| What you are asked to do |
Below is a listing. Quote from it, exactly, the lines from the one containing "a thing with" down to the one containing "scene.collection.objects.link(made[o])", both ends included, and nothing else.

Source records

* * * *

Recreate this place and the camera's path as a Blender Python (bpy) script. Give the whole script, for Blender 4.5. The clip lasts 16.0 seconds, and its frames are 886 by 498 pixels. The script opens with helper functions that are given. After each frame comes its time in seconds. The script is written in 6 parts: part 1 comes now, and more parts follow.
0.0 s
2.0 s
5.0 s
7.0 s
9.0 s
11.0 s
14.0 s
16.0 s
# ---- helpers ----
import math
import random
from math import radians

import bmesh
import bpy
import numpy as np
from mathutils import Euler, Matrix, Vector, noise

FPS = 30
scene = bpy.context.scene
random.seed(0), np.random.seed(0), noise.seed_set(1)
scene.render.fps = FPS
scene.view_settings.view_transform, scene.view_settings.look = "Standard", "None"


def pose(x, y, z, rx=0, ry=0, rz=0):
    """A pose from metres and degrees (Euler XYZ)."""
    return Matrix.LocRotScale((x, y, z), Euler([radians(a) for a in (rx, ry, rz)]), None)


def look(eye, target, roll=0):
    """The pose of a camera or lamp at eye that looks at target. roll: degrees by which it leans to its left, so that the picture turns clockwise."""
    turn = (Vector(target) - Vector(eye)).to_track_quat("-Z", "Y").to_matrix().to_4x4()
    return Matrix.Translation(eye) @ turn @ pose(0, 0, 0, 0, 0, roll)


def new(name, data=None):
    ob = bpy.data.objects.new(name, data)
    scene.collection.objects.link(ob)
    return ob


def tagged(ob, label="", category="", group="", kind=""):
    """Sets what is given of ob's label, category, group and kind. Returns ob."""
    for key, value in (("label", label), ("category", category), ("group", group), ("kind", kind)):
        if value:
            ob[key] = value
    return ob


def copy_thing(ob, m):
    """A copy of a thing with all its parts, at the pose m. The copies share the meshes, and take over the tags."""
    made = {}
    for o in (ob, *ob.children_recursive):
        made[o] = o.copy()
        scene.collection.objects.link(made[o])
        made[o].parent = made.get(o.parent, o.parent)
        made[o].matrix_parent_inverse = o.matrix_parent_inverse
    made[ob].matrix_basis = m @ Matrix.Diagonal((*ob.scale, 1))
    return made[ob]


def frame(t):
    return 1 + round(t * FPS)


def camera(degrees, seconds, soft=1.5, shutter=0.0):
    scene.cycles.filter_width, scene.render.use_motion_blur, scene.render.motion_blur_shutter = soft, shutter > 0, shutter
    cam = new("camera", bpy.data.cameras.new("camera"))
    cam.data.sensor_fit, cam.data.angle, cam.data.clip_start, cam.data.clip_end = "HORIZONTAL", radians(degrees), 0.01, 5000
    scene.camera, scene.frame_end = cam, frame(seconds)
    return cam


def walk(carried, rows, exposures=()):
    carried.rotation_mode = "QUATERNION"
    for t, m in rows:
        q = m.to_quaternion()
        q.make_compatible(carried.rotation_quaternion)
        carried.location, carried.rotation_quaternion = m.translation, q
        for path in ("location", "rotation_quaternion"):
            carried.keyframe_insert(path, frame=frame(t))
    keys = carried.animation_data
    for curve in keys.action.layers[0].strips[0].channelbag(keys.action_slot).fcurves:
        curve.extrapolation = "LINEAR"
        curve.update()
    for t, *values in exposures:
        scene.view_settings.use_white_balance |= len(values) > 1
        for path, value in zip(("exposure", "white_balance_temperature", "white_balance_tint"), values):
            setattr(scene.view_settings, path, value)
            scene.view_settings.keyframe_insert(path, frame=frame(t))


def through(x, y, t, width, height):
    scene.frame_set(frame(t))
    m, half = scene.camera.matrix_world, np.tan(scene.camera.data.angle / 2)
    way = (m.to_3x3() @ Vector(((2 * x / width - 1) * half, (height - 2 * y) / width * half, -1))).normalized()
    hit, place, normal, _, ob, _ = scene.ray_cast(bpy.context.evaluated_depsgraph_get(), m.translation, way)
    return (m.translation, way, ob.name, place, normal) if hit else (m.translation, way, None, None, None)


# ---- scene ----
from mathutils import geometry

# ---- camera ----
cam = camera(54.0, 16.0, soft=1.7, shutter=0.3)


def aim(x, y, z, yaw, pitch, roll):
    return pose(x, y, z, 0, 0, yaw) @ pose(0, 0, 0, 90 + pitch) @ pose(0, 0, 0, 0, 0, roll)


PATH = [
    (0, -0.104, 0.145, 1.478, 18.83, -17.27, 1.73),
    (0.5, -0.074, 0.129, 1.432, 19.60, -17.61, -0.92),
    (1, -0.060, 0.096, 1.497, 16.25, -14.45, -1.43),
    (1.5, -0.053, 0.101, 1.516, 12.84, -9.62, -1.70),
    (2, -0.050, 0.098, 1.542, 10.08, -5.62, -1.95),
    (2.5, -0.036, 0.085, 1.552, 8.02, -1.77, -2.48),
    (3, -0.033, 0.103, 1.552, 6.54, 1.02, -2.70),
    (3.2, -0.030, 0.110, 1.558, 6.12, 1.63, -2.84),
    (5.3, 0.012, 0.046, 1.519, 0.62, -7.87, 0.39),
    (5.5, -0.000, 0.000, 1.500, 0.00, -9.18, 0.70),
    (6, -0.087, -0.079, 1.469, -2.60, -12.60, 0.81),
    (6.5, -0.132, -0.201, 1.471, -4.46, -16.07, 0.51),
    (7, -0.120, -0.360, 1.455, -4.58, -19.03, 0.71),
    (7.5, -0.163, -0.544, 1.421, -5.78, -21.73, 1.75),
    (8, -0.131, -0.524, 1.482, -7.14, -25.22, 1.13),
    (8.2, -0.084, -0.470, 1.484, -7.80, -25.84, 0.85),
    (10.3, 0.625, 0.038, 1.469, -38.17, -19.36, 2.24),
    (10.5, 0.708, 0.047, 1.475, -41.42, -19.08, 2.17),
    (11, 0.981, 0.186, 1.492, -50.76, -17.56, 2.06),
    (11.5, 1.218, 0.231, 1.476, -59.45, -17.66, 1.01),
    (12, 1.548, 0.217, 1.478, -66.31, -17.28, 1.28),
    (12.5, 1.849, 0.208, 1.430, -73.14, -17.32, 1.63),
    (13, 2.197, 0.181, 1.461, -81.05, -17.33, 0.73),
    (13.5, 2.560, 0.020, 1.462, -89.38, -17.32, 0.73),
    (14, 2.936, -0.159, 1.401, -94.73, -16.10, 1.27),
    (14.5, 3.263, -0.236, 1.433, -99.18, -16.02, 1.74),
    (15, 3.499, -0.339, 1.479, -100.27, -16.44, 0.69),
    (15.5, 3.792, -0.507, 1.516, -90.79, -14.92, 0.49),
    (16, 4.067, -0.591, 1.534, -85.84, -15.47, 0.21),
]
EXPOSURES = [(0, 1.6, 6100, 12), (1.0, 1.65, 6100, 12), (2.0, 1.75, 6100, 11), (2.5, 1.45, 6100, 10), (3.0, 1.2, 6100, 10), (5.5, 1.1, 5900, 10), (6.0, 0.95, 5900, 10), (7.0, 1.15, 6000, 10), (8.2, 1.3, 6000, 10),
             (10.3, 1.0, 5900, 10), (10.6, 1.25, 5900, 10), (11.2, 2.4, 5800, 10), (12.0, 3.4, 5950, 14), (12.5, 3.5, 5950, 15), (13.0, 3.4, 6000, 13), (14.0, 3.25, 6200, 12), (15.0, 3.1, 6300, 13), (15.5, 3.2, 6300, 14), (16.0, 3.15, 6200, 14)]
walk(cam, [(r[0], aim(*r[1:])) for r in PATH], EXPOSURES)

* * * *

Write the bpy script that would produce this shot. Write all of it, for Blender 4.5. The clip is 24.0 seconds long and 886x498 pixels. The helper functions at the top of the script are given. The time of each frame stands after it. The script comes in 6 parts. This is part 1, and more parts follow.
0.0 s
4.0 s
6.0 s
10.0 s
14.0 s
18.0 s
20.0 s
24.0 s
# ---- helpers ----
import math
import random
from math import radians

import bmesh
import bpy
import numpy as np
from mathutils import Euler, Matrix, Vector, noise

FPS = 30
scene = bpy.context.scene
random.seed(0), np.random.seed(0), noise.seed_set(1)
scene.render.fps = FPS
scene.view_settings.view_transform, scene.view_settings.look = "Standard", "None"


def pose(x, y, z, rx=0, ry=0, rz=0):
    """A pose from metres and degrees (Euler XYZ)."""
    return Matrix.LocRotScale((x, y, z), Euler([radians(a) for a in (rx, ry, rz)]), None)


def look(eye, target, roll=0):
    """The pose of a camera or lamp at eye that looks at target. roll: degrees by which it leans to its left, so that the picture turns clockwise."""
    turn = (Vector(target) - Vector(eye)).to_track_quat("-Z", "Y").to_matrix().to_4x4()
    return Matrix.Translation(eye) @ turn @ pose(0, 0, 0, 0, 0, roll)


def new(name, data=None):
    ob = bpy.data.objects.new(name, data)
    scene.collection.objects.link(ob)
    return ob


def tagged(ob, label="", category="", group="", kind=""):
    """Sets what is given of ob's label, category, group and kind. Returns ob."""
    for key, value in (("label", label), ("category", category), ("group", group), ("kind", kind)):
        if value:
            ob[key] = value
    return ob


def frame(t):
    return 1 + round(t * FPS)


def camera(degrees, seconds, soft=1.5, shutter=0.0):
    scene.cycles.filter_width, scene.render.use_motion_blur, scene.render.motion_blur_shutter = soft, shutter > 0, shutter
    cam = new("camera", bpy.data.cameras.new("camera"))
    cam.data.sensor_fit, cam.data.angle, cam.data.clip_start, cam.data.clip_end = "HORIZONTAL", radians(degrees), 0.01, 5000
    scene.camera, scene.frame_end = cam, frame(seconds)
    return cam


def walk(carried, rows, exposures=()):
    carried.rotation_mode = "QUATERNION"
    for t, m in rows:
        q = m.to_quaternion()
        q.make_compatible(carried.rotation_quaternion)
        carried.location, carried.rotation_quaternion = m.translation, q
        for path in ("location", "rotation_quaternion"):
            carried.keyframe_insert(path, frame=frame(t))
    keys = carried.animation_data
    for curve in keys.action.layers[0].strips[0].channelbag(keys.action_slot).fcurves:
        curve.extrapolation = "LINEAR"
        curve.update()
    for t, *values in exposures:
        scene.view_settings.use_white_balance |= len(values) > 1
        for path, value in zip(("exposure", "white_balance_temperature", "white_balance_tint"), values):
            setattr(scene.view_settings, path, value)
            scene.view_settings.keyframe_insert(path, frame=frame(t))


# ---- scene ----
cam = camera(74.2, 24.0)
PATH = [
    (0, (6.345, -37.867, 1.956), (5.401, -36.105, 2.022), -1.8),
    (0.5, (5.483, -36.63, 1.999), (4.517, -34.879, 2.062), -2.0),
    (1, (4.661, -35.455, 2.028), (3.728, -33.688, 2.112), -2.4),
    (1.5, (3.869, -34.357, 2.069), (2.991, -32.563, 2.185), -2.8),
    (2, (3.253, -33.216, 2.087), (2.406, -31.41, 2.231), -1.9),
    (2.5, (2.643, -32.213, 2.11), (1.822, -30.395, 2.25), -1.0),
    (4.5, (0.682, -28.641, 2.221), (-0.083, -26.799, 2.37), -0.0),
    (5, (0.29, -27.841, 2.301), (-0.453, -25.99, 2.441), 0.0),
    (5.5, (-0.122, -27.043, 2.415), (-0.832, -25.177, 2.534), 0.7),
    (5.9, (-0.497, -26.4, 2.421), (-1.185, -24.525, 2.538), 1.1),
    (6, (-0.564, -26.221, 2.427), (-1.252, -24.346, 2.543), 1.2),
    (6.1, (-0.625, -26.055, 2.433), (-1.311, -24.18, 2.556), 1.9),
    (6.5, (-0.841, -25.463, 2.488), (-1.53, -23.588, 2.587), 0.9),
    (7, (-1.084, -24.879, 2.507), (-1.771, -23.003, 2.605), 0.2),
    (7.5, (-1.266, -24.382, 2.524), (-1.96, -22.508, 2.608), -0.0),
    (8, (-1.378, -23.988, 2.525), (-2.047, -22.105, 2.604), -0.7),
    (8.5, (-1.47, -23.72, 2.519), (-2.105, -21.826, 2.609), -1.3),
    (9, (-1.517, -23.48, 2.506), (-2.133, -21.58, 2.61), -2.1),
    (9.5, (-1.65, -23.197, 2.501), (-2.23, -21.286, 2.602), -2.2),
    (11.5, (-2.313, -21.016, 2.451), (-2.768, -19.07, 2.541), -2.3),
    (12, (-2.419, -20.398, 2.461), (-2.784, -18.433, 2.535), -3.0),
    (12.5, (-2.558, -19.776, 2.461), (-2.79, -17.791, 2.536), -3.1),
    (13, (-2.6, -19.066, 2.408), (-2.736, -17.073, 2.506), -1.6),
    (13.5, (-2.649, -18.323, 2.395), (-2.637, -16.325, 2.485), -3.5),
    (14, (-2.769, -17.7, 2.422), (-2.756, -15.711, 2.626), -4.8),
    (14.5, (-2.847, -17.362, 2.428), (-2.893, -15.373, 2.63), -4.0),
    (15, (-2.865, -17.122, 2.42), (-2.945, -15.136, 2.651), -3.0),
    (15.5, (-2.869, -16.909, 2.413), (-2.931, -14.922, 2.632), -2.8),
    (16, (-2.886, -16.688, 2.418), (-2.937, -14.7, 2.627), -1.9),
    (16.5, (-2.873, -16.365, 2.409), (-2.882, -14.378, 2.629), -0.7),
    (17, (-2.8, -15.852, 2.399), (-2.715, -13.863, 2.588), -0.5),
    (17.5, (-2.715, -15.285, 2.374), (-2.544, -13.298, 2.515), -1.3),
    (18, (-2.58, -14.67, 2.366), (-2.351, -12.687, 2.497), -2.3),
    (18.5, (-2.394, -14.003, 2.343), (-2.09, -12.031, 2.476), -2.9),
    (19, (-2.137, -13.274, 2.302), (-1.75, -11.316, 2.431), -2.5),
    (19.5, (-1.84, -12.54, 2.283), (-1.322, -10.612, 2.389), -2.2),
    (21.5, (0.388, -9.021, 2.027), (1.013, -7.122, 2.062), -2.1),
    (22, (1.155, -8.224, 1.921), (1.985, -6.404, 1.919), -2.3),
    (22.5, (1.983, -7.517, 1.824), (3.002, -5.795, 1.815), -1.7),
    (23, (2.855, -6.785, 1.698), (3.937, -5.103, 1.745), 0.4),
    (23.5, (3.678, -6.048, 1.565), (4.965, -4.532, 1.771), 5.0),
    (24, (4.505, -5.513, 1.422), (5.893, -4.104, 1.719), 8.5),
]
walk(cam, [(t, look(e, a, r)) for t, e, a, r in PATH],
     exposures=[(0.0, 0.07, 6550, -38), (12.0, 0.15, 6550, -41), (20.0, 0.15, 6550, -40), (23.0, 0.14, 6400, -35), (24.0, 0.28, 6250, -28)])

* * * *

| Exercise result |
    """A copy of a thing with all its parts, at the pose m. The copies share the meshes, and take over the tags."""
    made = {}
    for o in (ob, *ob.children_recursive):
        made[o] = o.copy()
        scene.collection.objects.link(made[o])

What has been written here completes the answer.